An Apology Owedby Liz Hamilton, NW Sportfishing Industry Association
Wenatchee World, November 23, 2006
Wenatchee World Editorial Page Editor Tracy Warner does a terrible disservice in the sarcastic and bitter editorial about the study "Revenue Stream" ("Dam Breachers on a Comeback," Nov. 16). His editorial leads one to believe that he longs for the days of junk science and corruption that were so overwhelmingly rejected by Americans in the last election. As we might expect from a defender of President Bush's position on Snake River dams, he spent most of the editorial mischaracterizing what our report does and does not reflect.
Those of us who depend on healthy populations of salmon don't actually care whether the goal is accomplished through aggressive non-breach solutions, or through dam removal. That said, being from the business community, the Northwest Sportfishing Industry Association would prefer the path that provides recovery for the least cost. Scientists and taxpayer and energy groups all tell us that breaching gives us the best bang for our buck. Unlike some editors, the numbers don't lie.
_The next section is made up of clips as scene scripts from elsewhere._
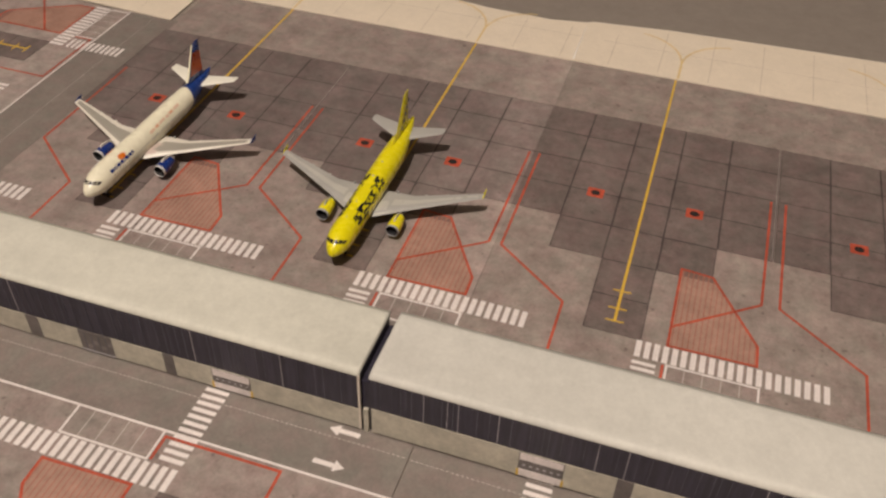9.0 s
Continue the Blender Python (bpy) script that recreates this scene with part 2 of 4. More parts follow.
def box_mesh(name, x0, x1, y0, y1, z0, z1, mat, bevel=0.0):
    bm = bmesh.new()
    bmesh.ops.create_cube(bm, size=1.0)
    for v in bm.verts:
        v.co = ((x0 + x1) / 2 + v.co.x * (x1 - x0), (y0 + y1) / 2 + v.co.y * (y1 - y0), (z0 + z1) / 2 + v.co.z * (z1 - z0))
    if bevel:
        bmesh.ops.bevel(bm, geom=bm.edges[:], offset=bevel, segments=2, affect="EDGES")
    me = bpy.data.meshes.new(name)
    bm.to_mesh(me)
    bm.free()
    me.materials.append(mat)
    return me


def flat(name, polys, z, mat):
    """Flat printed polygons, in millimetres."""
    verts, faces = [], []
    for p in polys:
        faces.append(list(range(len(verts), len(verts) + len(p))))
        verts += [(u * MM, v * MM, z) for u, v in p]
    me = mesh_of(name, verts, faces, mat)
    bm = bmesh.new()
    bm.from_mesh(me)
    for f in bm.faces:
        f.normal_update()
        if f.normal.z < 0:
            f.normal_flip()
    bm.to_mesh(me)
    bm.free()
    return me


def rect(u0, u1, v0, v1):
    return [(u0, v0), (u1, v0), (u1, v1), (u0, v1)]


def worn_rect(u0, u1, v0, v1, seed, amount=0.11):
    """A rectangle whose sides wander a little, as drawn joints do."""
    r = random.Random(seed * 31 + round((v1 - v0) * 10))
    pts = []
    for (ax, ay), (bx, by) in (((u0, v0), (u1, v0)), ((u1, v0), (u1, v1)), ((u1, v1), (u0, v1)), ((u0, v1), (u0, v0))):
        for k in range(4):
            pts.append((ax + (bx - ax) * k / 4 + r.uniform(-amount, amount), ay + (by - ay) * k / 4 + r.uniform(-amount, amount)))
    return pts


def ribbon(points, width, closed=False):
    """A drawn line as mitred quads, in millimetres."""
    pts = [Vector(p) for p in points]
    n = len(pts)
    left, right = [], []
    for i, p in enumerate(pts):
        a = pts[i - 1] if i or closed else None
        b = pts[(i + 1) % n] if i < n - 1 or closed else None
        d1 = (p - a).normalized() if a is not None else None
        d2 = (b - p).normalized() if b is not None else None
        d = ((d1 or d2) + (d2 or d1)).normalized()
        w = width / 2 / max(0.5, d.dot(d1 or d2))
        nrm = Vector((-d.y, d.x))
        left.append(p + nrm * w)
        right.append(p - nrm * w)
    out = []
    for i in range(n if closed else n - 1):
        j = (i + 1) % n
        out.append([tuple(left[i]), tuple(right[i]), tuple(right[j]), tuple(left[j])])
    return out


def hatch(poly, direction, pitch, width):
    """Parallel lines inside a convex polygon."""
    d = Vector(direction).normalized()
    nrm = Vector((-d.y, d.x))
    pts = [Vector(p) for p in poly]
    lo, hi = min(p.dot(nrm) for p in pts), max(p.dot(nrm) for p in pts)
    out, k = [], lo + pitch / 2
    while k < hi:
        cut = []
        for i, a in enumerate(pts):
            b = pts[(i + 1) % len(pts)]
            fa, fb = a.dot(nrm) - k, b.dot(nrm) - k
            if fa * fb < 0:
                cut.append(a + (b - a) * (fa / (fa - fb)))
        if len(cut) == 2 and (cut[1] - cut[0]).length > 0.8:
            out += ribbon([cut[0], cut[1]], width)
        k += pitch
    return out


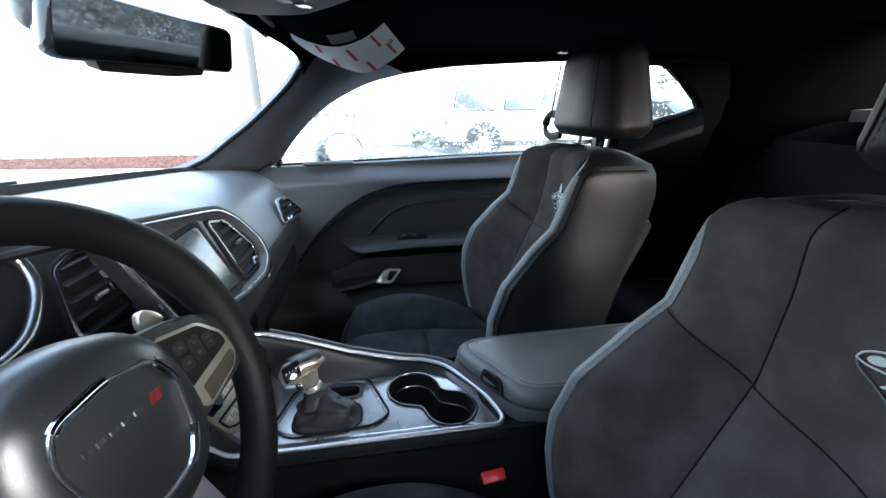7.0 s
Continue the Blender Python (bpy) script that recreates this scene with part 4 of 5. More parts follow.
def vent(outline, o, u, v, parent, slats, rim=None):
    u, v = Vector(u).normalized(), Vector(v).normalized()
    w = u.cross(v)
    op = rounded(outline, .012, 4)
    vt = part("air_vent", frame_ring(op, inset(op, .006), o, u, v, .008), M_GLOSS, parent, "black louvred air vent")
    part("vent_rim", frame_ring(inset(op, -.003), op, o, u, v, .0065), rim or M_SATINBLACK, vt)
    part("vent_back", prism(inset(op, .003), Vector(o) - w * .0, u, v, .0015), M_DARK, vt)
    bs = [p[1] for p in outline]
    b0, b1 = min(bs), max(bs)
    for i in range(slats):
        b = b0 + (b1 - b0) * (i + .7) / (slats + .4)
        cuts = []
        for p, q in zip(outline, outline[1:] + outline[:1]):
            if (p[1] - b) * (q[1] - b) < 0:
                cuts.append(p[0] + (q[0] - p[0]) * (b - p[1]) / (q[1] - p[1]))
        if len(cuts) < 2:
            continue
        a0, a1 = min(cuts) + .008, max(cuts) - .008
        c = Vector(o)
        P = lambda a, bb, h: c + u * a + v * bb + w * h
        part("slat", loft([[P(a, b - .0035, .009), P(a, b - .0015, .010), P(a, b + .005, .003), P(a, b + .003, .002)] for a in (a0, a1)]), M_DARK, vt)
    am = sum(p[0] for p in outline) / len(outline)
    bmid = (b0 + b1) / 2
    c = Vector(o) + u * am + v * bmid
    part("vent_tab", loft([[c + u * (s * .009) + v * (.003 * math.cos(k * math.pi / 4)) + w * (.010 + .004 * math.sin(k * math.pi / 4)) for k in range(8)] for s in (-1, 1)]), M_SATIN, vt)
    return vt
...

One population of salmon from Idaho is extinct, another is functionally extinct and others are dwindling, placing a chokehold on sport, tribal and commercial fisheries off California, Oregon, Washington, Idaho, Alaska and Canada. The Snake River basin once produced half of all the steelhead and spring/summer chinook that entered the mouth of the Columbia. In the '60s and '70s, before the four lower Snake River dams were built, we enjoyed vibrant ocean and river fisheries, and tens of thousands of wild salmon and steelhead still returned to the Snake.
Today, what Mr. Warner calls success is a decimation of those fisheries. His so-called "large runs" over Bonneville are predominantly hatchery fish -- fish that were born and raised in concrete swimming pools and outnumber wild fish four to one. Additionally, he conveniently forgets that when our region was defrauded by energy traders in 2001, we voluntarily conserved more energy that the Snake River dams produce.
Ridiculing numbers in misleading editorials cannot change the truth that the best chance our Snake River salmon and steelhead have is to bypass the four lower Snake River dams. Mr. Warner owes our industry and his readers an apology.